Auch das ist Hongkong: Zahllose Fluchtpunkte aus dem Grossstadt-Dschungel. Die New Territories, zwar zunehmend von den immensen Vorort-Siedlungen überzogen, welche die Slums ersetzt haben, aber immer noch weitgehend bewaldet. Subtropischer Dschungel. Wanderwege über sanfte Hügel, durch kühles Grasland. Dann die Outlying Islands, die vielen kleinen Inseln vor der Küste, die richtig romantisch sind. Cheung Chau etwa. Autofrei, Strassencafés, Wander- und Velowege. Wir mieten Velos und gondeln über die Insel, baden am Afternoon Beach. Oder Sai Kung in den New Teritories, wo uns ein Sampan zum Picknick auf eine kleine Insel bringt. Am Pier verkaufen Fischer den Fang direkt an die Besucher. Eine Unmenge an Getier. Krabben. Hummer, Langusten, Schnecken. Tintenfische. Kalmare. Jede erdenkliche Fischart. Grouper. Papageienfische. Die Restaurant bieten die gleiche Auswahl in ihren riesigen Tanks. Doch die Preise sind stolz: Gegen 100 Franken für einen anständigen Hummer. Wir verzichten und landen wieder beim billigen Inder.
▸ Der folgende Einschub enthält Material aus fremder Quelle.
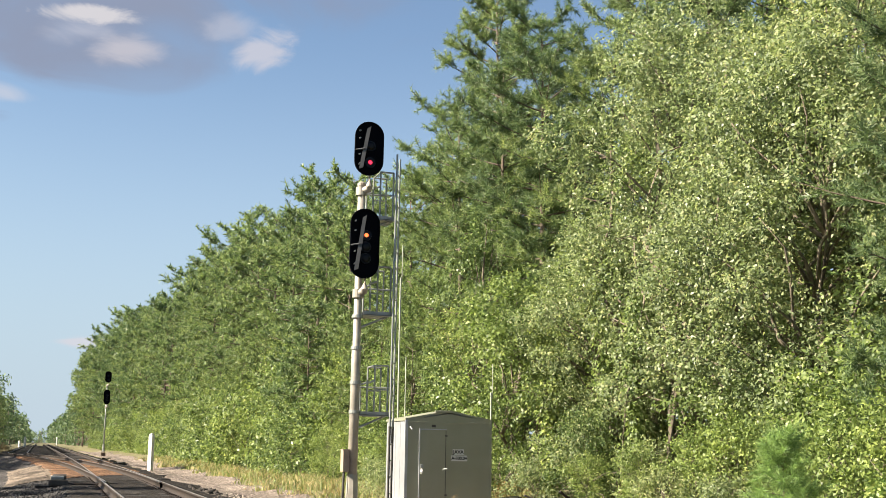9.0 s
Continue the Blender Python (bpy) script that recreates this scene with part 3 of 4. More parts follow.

Gibt es eine Stadt, die besser organisiert ist und effizienter funktioniert als Hongkong? Ich bezweifle es. Der öffentliche Verkehr läuft schlicht perfekt. Die Metro ist schnell, hell, modern und fährt in allen Richtungen alle paar Minuten. Selten wartet man irgendwo auf eine Verbindung. Dann die Busse. Eines der dichtesten Netze der Welt. Die doppelstöckigen Trams. Die Fähren. Die Star Ferry. Perfekt. Und überall ist alles prächtig angeschrieben. Hinweisschilder, Pläne und Karten. Ankündigungen über den Lautsprecher über alle möglichen Gefahren und Risiken, die doch noch drohen könnten - “Beware of Pickpockets” - und mit guten Wünschen: “Enjoy your Day in Hongkong”. Das übertrifft an obrigkeitlicher Fürsorglichkeit selbst die USA, die damit ja auch nicht geizen. Und sauber ist diese Stadt. Brigaden von Putzequipen sammeln alles sofort ein, die Strände sind stets piekfein gesäubert, es hat Toiletten mit Papier, Umkleidekabinen und Duschen und Fahrradabstellplätze. Der Clou: Selbst die kleinen Sandkästen, in denen die Hunde ihr Geschäft zu machen freundlich aufgefordert werden, sind morgens jeweils frisch gerecht. Unglaublich. Will man sich da noch aufregen, dass am Strand eigentlich alles verboten ist, was Spass macht: Ball spielen. Musik hören. Frisbee spielen. Fischen. Drachen steigen lassen. Alles mit entsprechendem Piktogramm. Vielleicht aber, denkt man, ist alles einen Tick zu steril. Etwas langweilig gar. Und ist die Frage ketzerisch, ob die Maschine nur deshalb derart perfekt geölt wird, dass Geschäft und Kommerz nicht gestört werden?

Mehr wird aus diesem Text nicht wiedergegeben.